### Entries provided
Start
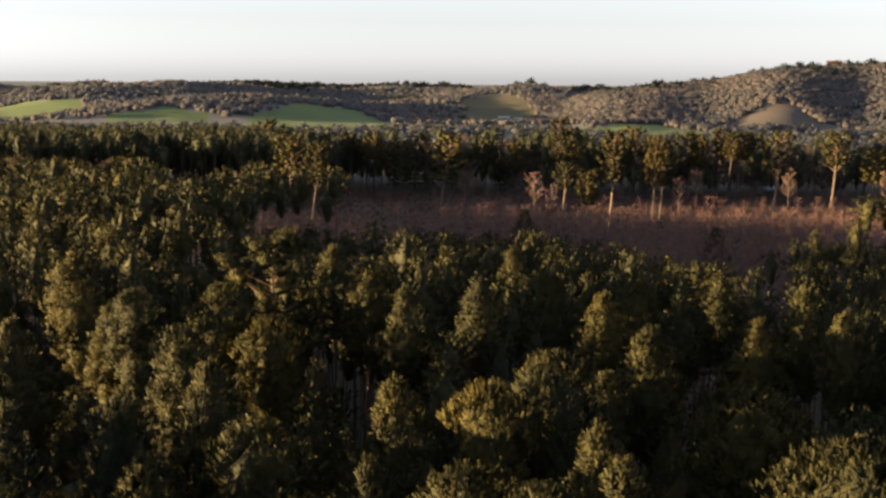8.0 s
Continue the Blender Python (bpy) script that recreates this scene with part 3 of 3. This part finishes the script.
End
Start
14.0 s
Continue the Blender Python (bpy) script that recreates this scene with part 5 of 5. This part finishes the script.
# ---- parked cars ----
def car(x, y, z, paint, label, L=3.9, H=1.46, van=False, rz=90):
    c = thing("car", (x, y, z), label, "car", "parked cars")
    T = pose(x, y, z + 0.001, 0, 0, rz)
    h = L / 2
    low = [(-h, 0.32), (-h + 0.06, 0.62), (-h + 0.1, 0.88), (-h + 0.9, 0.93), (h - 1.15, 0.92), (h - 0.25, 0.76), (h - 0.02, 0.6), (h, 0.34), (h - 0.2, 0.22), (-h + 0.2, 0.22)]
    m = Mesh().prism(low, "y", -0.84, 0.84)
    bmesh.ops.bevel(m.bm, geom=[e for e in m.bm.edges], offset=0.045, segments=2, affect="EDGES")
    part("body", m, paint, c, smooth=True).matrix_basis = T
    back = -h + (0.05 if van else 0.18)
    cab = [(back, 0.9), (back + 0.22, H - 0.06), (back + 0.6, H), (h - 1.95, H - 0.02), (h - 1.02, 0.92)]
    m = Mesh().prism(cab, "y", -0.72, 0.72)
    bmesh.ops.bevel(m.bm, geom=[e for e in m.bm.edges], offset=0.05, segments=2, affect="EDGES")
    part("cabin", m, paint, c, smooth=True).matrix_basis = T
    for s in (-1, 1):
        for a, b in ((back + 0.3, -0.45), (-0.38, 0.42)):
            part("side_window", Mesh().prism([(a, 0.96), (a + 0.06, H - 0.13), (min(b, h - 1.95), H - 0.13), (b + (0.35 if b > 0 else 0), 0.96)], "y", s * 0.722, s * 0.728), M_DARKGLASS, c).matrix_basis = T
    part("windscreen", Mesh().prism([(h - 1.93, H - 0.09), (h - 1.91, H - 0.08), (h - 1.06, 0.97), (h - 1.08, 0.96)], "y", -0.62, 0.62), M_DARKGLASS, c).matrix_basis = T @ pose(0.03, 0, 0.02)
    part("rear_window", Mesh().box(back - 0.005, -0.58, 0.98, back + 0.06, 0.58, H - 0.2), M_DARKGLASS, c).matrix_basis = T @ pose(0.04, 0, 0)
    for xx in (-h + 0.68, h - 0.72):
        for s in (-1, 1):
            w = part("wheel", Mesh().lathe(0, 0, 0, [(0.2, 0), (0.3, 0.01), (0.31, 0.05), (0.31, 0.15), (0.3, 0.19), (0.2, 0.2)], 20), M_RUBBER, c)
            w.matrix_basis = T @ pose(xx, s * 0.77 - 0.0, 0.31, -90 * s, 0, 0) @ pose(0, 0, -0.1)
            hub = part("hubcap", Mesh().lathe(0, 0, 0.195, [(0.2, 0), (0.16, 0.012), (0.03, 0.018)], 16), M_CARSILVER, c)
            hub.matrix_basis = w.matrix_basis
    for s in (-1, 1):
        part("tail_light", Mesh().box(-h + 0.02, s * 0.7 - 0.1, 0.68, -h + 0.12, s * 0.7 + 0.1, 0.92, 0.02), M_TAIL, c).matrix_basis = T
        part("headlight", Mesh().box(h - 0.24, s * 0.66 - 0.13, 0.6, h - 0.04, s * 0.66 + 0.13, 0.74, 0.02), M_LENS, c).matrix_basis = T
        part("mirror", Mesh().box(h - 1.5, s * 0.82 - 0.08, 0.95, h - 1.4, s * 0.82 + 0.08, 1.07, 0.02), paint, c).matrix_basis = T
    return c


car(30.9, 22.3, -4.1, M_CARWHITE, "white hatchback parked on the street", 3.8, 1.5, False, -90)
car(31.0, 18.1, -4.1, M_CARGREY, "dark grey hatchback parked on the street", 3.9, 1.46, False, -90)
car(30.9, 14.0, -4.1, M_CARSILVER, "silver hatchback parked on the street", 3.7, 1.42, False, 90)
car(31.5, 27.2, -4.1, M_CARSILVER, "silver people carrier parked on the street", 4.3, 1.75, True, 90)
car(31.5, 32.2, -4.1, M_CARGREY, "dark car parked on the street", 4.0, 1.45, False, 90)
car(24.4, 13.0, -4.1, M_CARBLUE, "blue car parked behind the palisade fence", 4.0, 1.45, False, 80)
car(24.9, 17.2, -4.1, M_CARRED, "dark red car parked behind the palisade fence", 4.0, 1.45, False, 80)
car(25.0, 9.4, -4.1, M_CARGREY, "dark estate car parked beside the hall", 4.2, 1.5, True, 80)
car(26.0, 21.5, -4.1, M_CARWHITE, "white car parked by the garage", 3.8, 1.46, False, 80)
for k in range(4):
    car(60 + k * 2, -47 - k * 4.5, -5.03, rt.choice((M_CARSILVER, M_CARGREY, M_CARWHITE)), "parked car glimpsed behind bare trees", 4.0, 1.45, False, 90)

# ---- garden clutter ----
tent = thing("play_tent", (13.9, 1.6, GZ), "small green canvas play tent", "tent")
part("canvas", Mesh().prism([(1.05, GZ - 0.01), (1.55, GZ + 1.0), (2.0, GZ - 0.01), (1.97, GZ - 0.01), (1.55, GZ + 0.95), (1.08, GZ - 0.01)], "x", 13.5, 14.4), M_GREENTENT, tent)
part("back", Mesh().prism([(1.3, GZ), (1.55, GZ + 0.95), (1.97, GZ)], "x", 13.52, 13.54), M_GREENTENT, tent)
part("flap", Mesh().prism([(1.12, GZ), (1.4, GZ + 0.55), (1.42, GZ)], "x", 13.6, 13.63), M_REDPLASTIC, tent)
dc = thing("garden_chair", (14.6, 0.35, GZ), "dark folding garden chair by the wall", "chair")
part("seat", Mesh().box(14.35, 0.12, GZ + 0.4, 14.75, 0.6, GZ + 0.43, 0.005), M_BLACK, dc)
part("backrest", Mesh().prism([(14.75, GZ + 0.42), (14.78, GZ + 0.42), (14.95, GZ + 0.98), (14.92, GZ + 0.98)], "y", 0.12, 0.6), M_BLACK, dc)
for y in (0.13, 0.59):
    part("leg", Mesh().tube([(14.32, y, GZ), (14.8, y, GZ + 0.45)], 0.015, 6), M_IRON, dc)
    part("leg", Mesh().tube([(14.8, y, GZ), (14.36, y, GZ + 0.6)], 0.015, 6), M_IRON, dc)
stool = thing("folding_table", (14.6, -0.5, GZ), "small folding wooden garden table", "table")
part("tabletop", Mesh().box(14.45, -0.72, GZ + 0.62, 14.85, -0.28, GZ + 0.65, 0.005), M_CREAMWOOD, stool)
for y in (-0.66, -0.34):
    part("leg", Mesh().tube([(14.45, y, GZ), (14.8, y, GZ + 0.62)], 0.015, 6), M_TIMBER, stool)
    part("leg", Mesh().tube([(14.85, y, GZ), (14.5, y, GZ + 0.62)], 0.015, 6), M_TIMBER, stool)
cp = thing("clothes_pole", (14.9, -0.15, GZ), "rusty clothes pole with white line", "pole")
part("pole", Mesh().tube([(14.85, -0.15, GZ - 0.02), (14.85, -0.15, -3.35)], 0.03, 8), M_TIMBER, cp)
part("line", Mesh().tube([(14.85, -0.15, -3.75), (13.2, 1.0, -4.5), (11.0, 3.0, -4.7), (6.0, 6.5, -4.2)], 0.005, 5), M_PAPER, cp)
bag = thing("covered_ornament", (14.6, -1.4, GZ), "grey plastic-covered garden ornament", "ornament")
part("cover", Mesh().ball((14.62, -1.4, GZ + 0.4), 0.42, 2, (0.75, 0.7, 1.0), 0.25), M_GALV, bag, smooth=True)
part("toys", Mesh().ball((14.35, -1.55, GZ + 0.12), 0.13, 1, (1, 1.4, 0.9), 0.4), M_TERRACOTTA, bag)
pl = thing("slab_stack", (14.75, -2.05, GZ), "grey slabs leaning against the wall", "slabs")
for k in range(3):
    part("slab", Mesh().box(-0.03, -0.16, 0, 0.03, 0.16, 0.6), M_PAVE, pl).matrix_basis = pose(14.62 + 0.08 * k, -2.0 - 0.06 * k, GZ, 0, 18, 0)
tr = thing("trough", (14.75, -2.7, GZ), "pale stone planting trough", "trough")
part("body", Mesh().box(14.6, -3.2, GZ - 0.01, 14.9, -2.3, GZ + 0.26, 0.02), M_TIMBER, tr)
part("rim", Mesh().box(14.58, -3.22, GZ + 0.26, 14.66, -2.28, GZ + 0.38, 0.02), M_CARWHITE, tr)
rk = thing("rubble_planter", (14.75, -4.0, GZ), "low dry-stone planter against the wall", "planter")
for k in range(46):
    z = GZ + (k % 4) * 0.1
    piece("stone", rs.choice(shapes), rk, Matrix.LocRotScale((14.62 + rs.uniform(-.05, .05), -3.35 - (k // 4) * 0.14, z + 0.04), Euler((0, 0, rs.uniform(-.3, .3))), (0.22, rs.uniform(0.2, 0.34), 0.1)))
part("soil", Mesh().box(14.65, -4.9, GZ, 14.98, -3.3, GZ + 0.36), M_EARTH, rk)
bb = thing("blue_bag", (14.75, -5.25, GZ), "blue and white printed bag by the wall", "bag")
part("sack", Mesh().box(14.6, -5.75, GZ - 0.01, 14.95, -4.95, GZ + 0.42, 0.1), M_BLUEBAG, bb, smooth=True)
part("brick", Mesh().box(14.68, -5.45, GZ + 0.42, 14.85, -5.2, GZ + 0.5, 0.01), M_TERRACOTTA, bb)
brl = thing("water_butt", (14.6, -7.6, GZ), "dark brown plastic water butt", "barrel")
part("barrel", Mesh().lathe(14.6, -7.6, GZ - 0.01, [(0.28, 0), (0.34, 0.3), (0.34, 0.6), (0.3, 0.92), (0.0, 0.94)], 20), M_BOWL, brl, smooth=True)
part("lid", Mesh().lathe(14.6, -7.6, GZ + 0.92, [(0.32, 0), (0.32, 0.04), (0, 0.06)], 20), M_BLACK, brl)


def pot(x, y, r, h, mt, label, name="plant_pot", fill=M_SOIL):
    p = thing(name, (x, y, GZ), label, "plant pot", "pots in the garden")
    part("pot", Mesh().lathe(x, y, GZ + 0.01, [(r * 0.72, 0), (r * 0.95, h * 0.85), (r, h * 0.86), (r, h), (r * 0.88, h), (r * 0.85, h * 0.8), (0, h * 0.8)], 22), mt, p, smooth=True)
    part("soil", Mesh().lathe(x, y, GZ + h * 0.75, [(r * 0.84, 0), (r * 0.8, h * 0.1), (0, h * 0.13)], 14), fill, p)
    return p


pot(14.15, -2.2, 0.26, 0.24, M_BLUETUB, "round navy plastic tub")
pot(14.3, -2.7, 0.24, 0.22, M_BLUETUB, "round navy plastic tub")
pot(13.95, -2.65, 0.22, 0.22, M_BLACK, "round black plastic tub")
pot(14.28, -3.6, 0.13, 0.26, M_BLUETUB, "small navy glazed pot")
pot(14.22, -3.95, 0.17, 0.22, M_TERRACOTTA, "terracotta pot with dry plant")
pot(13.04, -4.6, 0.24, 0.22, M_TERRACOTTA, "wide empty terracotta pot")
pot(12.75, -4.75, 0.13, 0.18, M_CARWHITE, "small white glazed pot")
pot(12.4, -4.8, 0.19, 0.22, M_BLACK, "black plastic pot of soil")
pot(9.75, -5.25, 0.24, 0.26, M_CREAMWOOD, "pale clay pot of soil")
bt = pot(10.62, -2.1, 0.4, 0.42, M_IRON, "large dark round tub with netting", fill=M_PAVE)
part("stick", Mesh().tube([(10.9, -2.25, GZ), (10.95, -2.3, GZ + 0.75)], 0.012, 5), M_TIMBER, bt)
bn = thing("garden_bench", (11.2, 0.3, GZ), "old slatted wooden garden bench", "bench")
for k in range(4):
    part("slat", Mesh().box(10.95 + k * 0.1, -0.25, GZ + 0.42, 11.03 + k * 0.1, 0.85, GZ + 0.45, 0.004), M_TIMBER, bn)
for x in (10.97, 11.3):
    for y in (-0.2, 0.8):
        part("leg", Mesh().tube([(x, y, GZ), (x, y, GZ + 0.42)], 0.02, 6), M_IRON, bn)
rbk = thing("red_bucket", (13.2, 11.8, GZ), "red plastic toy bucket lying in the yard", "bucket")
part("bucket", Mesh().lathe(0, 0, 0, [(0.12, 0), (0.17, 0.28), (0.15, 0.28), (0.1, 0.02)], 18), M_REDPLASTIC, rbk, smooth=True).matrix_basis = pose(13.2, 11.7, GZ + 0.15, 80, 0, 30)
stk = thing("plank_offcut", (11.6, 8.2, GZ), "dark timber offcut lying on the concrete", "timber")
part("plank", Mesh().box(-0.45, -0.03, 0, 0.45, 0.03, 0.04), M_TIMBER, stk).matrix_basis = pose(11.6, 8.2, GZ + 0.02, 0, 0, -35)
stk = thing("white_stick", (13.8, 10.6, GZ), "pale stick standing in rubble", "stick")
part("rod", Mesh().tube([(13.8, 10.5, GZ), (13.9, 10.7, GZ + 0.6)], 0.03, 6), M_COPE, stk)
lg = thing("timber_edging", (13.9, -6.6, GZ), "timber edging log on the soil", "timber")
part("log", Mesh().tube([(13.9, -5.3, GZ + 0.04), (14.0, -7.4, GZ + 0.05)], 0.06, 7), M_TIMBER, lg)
End
### Directive
From the listing above, copy every line that holds the string "this".

### Answer to the task
Continue the Blender Python (bpy) script that recreates this scene with part 3 of 3. This part finishes the script.
Continue the Blender Python (bpy) script that recreates this scene with part 5 of 5. This part finishes the script.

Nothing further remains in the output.